Asimismo, les insisto en que la lectura debe ser diaria, como un hábito personal de los que tenemos: bañarnos o asearnos, comer, vestirse, etc. Igualmente, que en asuntos de lectura no hay días feriados, de duelo, vacaciones o descansos de fin de semana. Es un asunto de todos los días y, cuando se adquiere el hábito, la lectura va creciendo de una manera tan natural, que se hace casi viciosa y, sin ella, uno siente que no ha acabado el día.
A las estudiantes que son madres les hablo de cómo mi madre me leía libros cuando era pequeño, y cómo, antes de dormirme, le pedía que me leyera –casi una condición para cerrar los ojos–, hasta que me enseñaron a leer. Hijo único, con una madre trabajadora, estudiante a la vez hasta graduarse en la universidad, sin televisión y poco radio, los libros se convirtieron en grandes amigos.
Mi madre. Para mi madre, la lectura fue, hasta que la vista se lo permitió, un deleite y una manera de entretenerse. Una vez pensionada, dedicaba casi seis horas a leer. Tal era su disciplina, que me pedía los libros de su preferencia, pero, cuando le llevaba los que a mí me gustaban, los terminaba y me hacía el comentario negativo. Cuando no pudo leer más, le llevé libros grabados que podía oír, hasta que, por fallas auditivas, sintió que algunos de los narradores eran muy “chillantes” y se rindió para descansar pocos meses después, a los 81 años.
Después de estos comentarios, remito a mis estudiantes al esfuerzo editorial que hace el periódico La Nación con su colección “Leer para disfrutar”, y les hablo de sus autores y experiencias narrativas, a razón de un libro de 80 páginas cada 15 días, con un buen tipo de letra, interlineado amplio y excelente formato, para que traten de adquirir el hábito de las 5 páginas.
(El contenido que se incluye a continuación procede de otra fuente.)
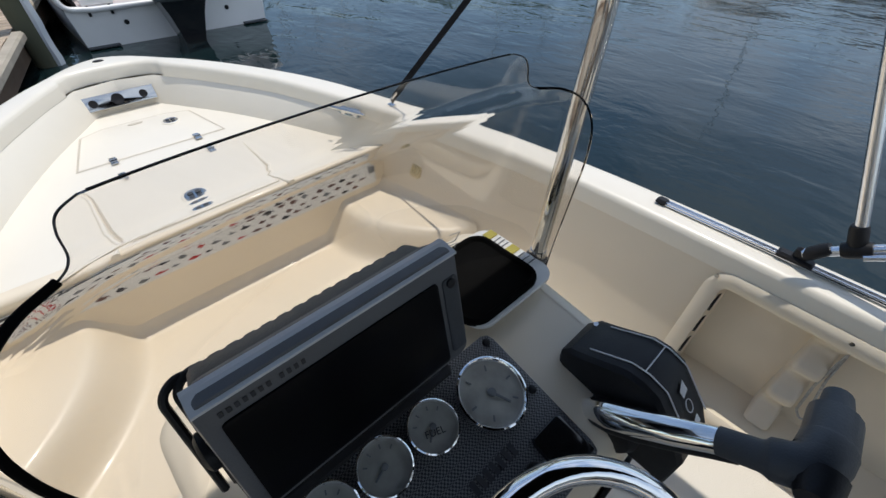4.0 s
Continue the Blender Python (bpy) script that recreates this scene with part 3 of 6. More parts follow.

Así, podrían leer cada quincena, uno a uno, estos libros.
También les digo que el precio de cada libro de La Nación es más barato que un paquete de cigarros, una Coca-Cola o una cerveza, y que no hay justificación para adquirir estas publicaciones, ni tampoco por parte de los padres para fomentar la buena lectura de su familia e hijos.
A veces les agrego que en el hábito de lector que hice, tuve otras influencias directas: mi abuela materna, con quien compartía el día, mientras mi madre trabajaba o estudiaba, de tradición rosacruz, discípula pobre de Povedano, hija de un masón, quien abonó sus lecturas compartiéndolas conmigo, o me pedía que le leyera.
La familia. En mi barrio Luján, en mis primeros días de colegio, viviendo a la par de un hogar formado por una maestra y un periodista, la familia Zavaleta Estrada, ambos de amplia y refinada cultura, tuve la dicha de tener a sus hijos como amigos y también como lectores incansables. Yo aportaba a Salgari o Verne, y ellos a Zane Grey, y nos retábamos en la lectura de las distintas aventuras. También lo fue el hogar de Fernando López y Dina Díez, él director del Liceo San José, quienes eran ávidos lectores, como sus hijos, mis amigos.
Hoy, mi esposa es una retadora de lecturas, al margen de nuestras profesiones, especialmente de novela latinoamericana, y mi suegra, con sus 86 años, sigue entreteniéndose con libros y la colección de La Nación , que la sigue quincena a quincena.
Para mi dicha, me tocó vivir en barrios de familias que cultivaron la lectura y la transmitieron a sus hijos.
Hoy, por lo que uno aprecia en las aulas, las familias no estimulan ni enseñan la lectura, ni se preocupan de formar este hábito. ¿Y la escuela con sus maestros? ¿Y el colegio con sus profesores? ¿Y el MEP, que ni siquiera aprovecha los libros de la colección “Leer para disfrutar” con el bajo precio que tienen?
Este esfuerzo editorial debe ser exaltado, y el MEP debería buscar la forma de coordinar para que esos libros se mezclen con textos del programa educativo.
Los 100 libros publicados por La Nación merecen un gran reconocimiento y felicitación.